Problem: Let $V$ denote an inner product vector space over the field $F .$ Let $v, w \in V$ be two nonzero vectors such that $(v, w)=0$. Define the map $T: V \rightarrow V$ as follows. For all $u \in V$ set $T(u)=(u, v) w+(u, w) v .$ Find all the eigenvalues and eigenvectors of $T .$
Attempt:
$ Tv = (v,v)w + (v,w)v = (v,v)w = ||v||^2 w $
$ Tw = (w,v)w + (w,w)v = (w,w)v = ||w||^2 v $
Since $ v,w \neq 0_V $ then $ \frac{Tw}{||w||^2} = v $ , $ \frac{Tv}{||v||^2} = w $
So $ T^2v = ||w||^2 ||v||^2 v $, $ T^2w = ||w||^2 ||v||^2 w $ ( by plugging that last two equations into each other )
Hence $ ||w||\cdot||v|| $ is an eigenvalue of $ T $ with the corresponding eigenvector $v,w $ and $ v=w $ [ Now's the problem : since $ v=w $ then from the assumption that $ (v,w) = 0 $ then $ (v,v) =0 $ and $ v=w=0 $ but this is a contradiction to the given that $v,w \neq 0_V $. ]
Questions:
- How did I get the contradiction that $v=w = 0_V $? what did I do wrong in my attempted proof?
- Given the failed attempt, how would one prove the above?

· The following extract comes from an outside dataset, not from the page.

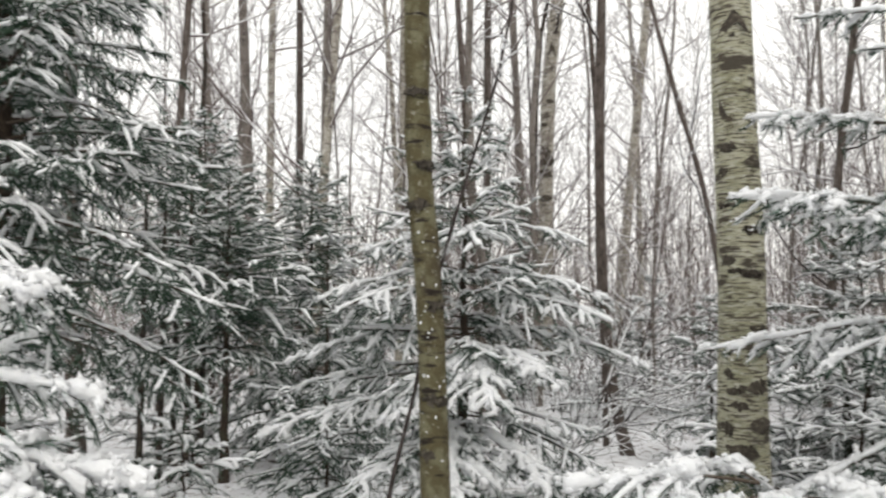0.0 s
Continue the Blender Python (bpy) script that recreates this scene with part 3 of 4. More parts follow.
clumps(trunk_r, [(1.852, 0.795, 1.545, 0.019), (1.862, 0.79, 1.51, 0.014)])
clumps(bowed, [(2.94, -1.06, 1.86, 0.028), (2.95, -1.05, 1.80, 0.024), (2.99, -0.93, 1.40, 0.016), (2.96, -0.99, 1.60, 0.014)])
clumps(white_birch, [(4.96, -3.06, 1.28, 0.035), (4.98, -3.04, 1.12, 0.04), (5.00, -3.03, 0.95, 0.035), (4.99, -3.03, 0.84, 0.045), (4.88, -3.22, 1.72, 0.03), (4.92, -3.15, 1.45, 0.03)])
for z, turn, half, h, droop in ((2.75, 10, 28, 0.03, 0.03), (2.1, 15, 26, 0.025, 0.02), (0.45, 0, 25, 0.03, 0)):
    k = np.interp(z, (0.1, 0.96, 1.9, 3.42), (5.11, 5.01, 4.91, 4.81)), np.interp(z, (0.1, 0.96, 1.9, 3.42), (-2.96, -3.14, -3.31, -3.46))
    scar(white_birch, k[0], k[1], 0.086 - 0.0039 * z + 0.006, z, turn, half, h, droop, face=146)

stick(fork, "side_stem", [(2.69, 0.75, 1.80), (2.68, 0.775, 1.92), (2.665, 0.81, 2.05), (2.65, 0.84, 2.38), (2.58, 0.92, 3.2)], 0.026, 0.016, GREY_BARK)
stick(fork, "side_stem", [(2.69, 0.76, 1.84), (2.67, 0.80, 2.2), (2.64, 0.80, 2.6), (2.6, 0.82, 3.2)], 0.012, 0.008, GREY_BARK)
stick(tD, "side_stem", [(2.575, 0.19, 1.5), (2.60, 0.10, 1.75), (2.66, 0.01, 2.00), (2.68, -0.14, 2.26), (2.72, -0.32, 2.6), (2.78, -0.5, 3.3)], 0.045, 0.032, GREY_BARK, 0.014, 3)
stick(bowed, "long_branch", [(2.95, -1.04, 2.72), (2.88, -1.75, 2.68), (2.76, -2.12, 2.52), (2.5, -2.44, 2.32), (2.29, -2.64, 2.08), (2.15, -2.8, 1.85)], 0.008, 0.0045, DARK_TWIG, 0.0012, 4)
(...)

I don't have any other ideas.
Thanks in advance!
You cannot take $v=w$ since they are orthogonal and non-zero. You have to find $a$ and $b$ such that $av+bw$ is an eigen vector corresponding to the eigen value $\|v\|\|w\|$. This works out to $\|v\|w+\|w\|v$. Similarly, $\|w\|v-\|v\|w $ is an eigen vector corresponding to eigen value $-\|v\|\|w\|$. Also any vector orthogonal to $v$ and $w$ is an eigen vector corresponding to eigen value $0$. The set of all eigen values is $\{\pm \|v\|\|w\|,0\}$ unless the space is two dimensional, in which case $0$ is not an eigen value.